Press Release
May 4, 2016

Presidentiables told: Order volunteers to help in post-May 9 school cleanup

Presidential candidates should order their army of volunteers and precinct watchers to stay in schools beyond May 9 to join the cleanup that will rid them of posters and campaign materials and spruce them up in time for the school opening in June.

Senator Ralph Recto said schools are expected to be "wallpapered" with printed paraphernalia next Monday when more than 54 million registered voters troop there to cast their ballots for new officials from the president down to town councilors.

"Sanitation-wise, schools will be collateral damage of the elections," Recto said. "And the hard work of cleaning them should not be left to teachers alone. Candidates and political parties must join."

The post-election clean-up, he stressed, will be easier if presidential candidates, their candidates for other positions, and all political parties will direct their supporters to participate.

"Basta ako I will order my supporters to take down all posters, which by the way are few as compared to others, and to help in the cleanup," he said.

"Pag sinabi nating clean elections, dapat iwanang malinis ang mga paaralan," he said.

Recto said the sooner public schools will be rid of the "traces of the elections," the sooner they can be readied for June 13, the date Department of Education (DepEd) has set as when 46,847 public schools will open their doors to 21 million Kindergarten to Grade 11 students.

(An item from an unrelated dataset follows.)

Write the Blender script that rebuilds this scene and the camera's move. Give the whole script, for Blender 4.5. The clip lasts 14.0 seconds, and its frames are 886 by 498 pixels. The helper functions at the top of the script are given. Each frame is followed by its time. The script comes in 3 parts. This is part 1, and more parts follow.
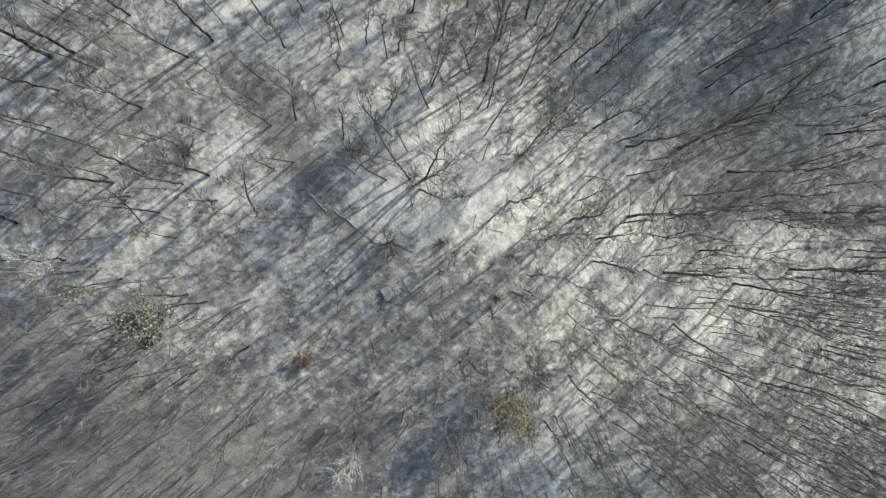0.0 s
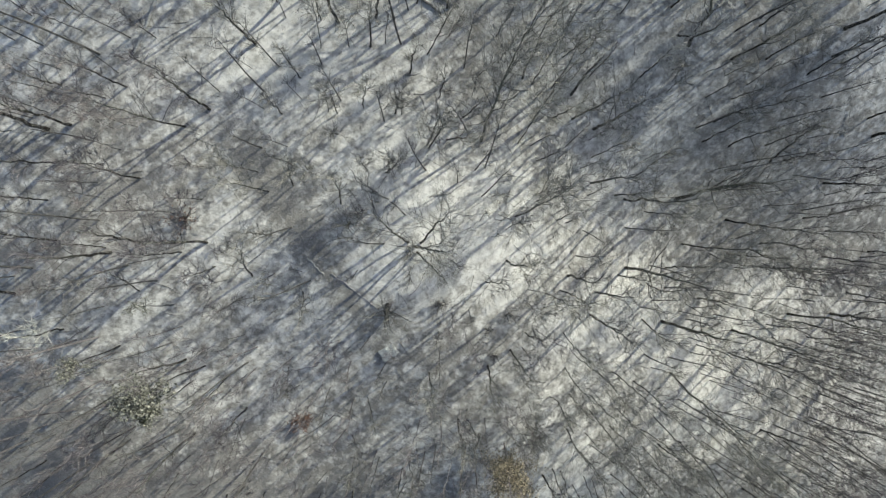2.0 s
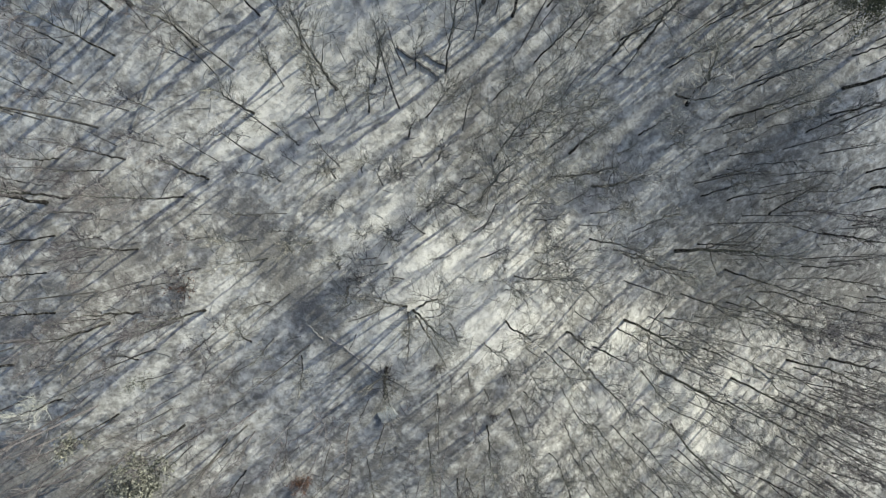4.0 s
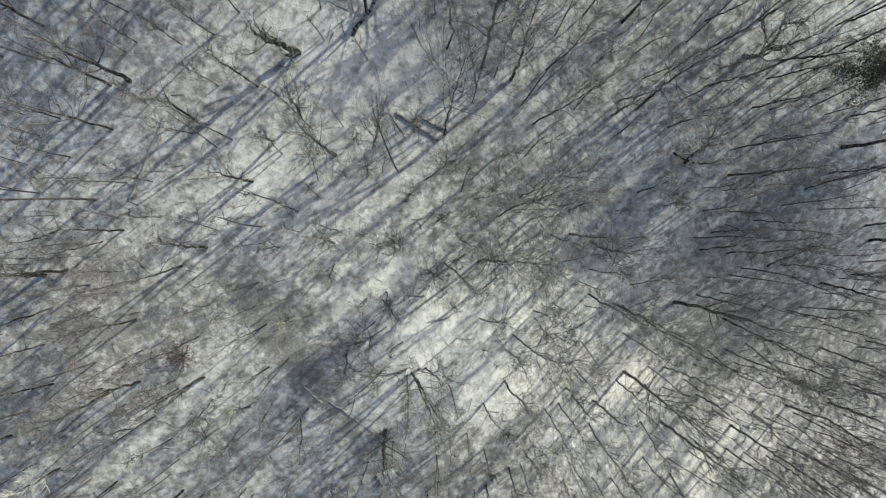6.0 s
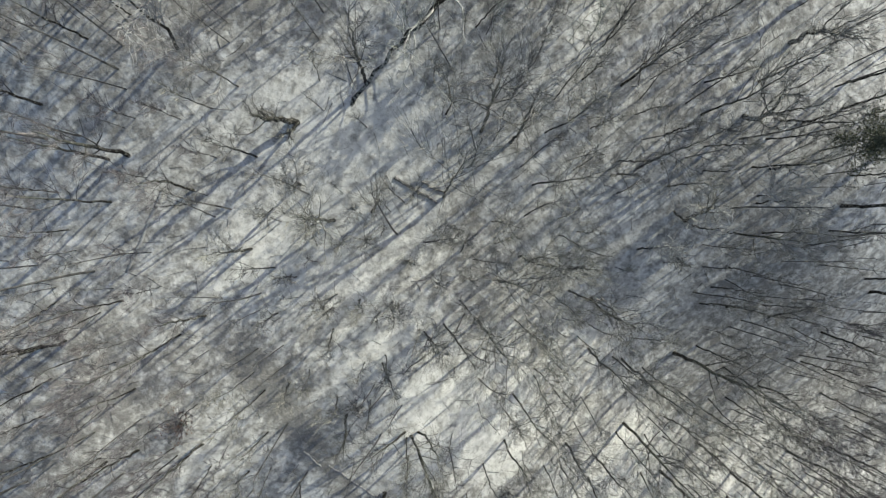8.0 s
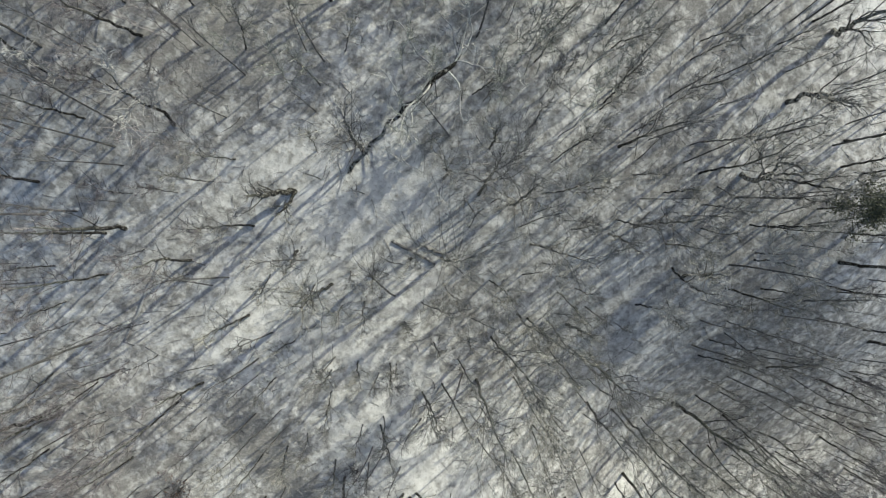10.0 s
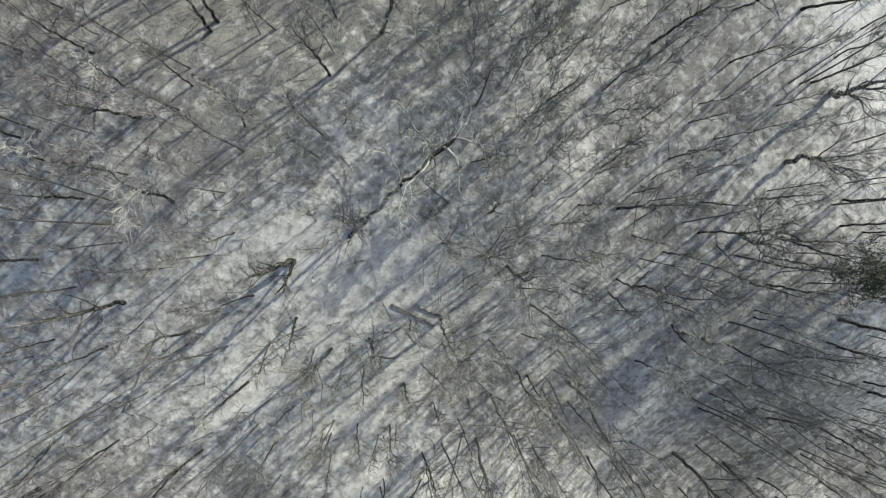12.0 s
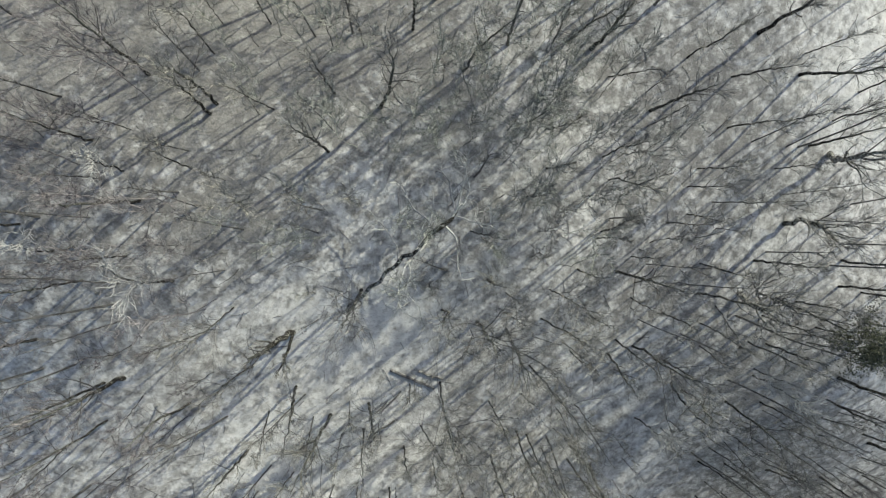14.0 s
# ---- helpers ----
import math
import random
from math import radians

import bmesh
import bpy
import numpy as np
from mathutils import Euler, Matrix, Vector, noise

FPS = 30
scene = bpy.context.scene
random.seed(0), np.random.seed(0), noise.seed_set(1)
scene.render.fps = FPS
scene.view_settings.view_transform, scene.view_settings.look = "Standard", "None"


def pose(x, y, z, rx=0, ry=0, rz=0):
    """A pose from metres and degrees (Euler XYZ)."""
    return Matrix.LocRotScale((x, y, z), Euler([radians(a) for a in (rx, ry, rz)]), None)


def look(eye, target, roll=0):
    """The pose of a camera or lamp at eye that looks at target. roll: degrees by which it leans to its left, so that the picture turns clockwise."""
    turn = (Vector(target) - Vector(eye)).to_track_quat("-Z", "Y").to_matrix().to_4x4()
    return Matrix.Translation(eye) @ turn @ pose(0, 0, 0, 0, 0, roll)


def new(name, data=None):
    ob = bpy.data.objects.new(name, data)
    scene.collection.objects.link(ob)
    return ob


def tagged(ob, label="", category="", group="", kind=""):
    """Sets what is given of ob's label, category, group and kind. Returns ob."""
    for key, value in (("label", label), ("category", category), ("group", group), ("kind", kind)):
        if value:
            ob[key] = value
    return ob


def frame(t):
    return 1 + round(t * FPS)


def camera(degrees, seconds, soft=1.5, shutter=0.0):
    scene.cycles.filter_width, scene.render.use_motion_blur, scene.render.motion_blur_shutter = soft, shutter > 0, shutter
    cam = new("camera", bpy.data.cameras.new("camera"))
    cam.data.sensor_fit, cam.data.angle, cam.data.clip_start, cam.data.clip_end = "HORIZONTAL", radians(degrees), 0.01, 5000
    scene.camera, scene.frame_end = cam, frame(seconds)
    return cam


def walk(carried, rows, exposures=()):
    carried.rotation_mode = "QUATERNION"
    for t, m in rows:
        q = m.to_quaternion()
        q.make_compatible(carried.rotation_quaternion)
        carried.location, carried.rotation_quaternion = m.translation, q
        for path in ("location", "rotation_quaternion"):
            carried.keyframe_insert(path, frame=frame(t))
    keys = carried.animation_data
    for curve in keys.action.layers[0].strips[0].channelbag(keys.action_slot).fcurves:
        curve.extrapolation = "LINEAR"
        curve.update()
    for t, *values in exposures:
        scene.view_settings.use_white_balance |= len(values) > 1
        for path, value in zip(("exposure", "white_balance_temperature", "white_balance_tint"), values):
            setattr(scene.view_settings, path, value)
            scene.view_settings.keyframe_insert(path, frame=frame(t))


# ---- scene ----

Recto said teachers "- who serve as electoral workhorses - " will be tired from dawn-to-midnight duty of supervising the voting "so they would need all the help they can get in tidying up the litter of election day."

The senator was referring to the May 9 prolonged voting hours of 6 am to 5pm, with teachers required to be at their stations not later than 5 am.

As a result of their minimum 15-hour duty, Recto had already called on the government to increase by P1,000 the honorarium of teachers serving in the Board of Election Inspectors.

At least 233,487 public school teachers will be mobilized to man the 92,509 clustered precincts, almost all of which will be in public schools.

Recto said there is a" narrow window from voting to class opening when school preparation activities can be done," including construction of new classrooms, delivery of books and chairs, and orientation of new teachers.

According to Recto, Congress has given DepEd P61.8 billion to build 43,000 classrooms, P13.5 billion to hire 62,320 teachers, and P4.18 billion to buy 103.2 million textbooks this year.

Our schools also have to grapple with shortfalls in other facilities, he said. By Recto's count, 13,749 schools have no clean water supply while 7,403 are not connected to any power grid.

"So after May 9, beehive dapat ito ng construction," he said.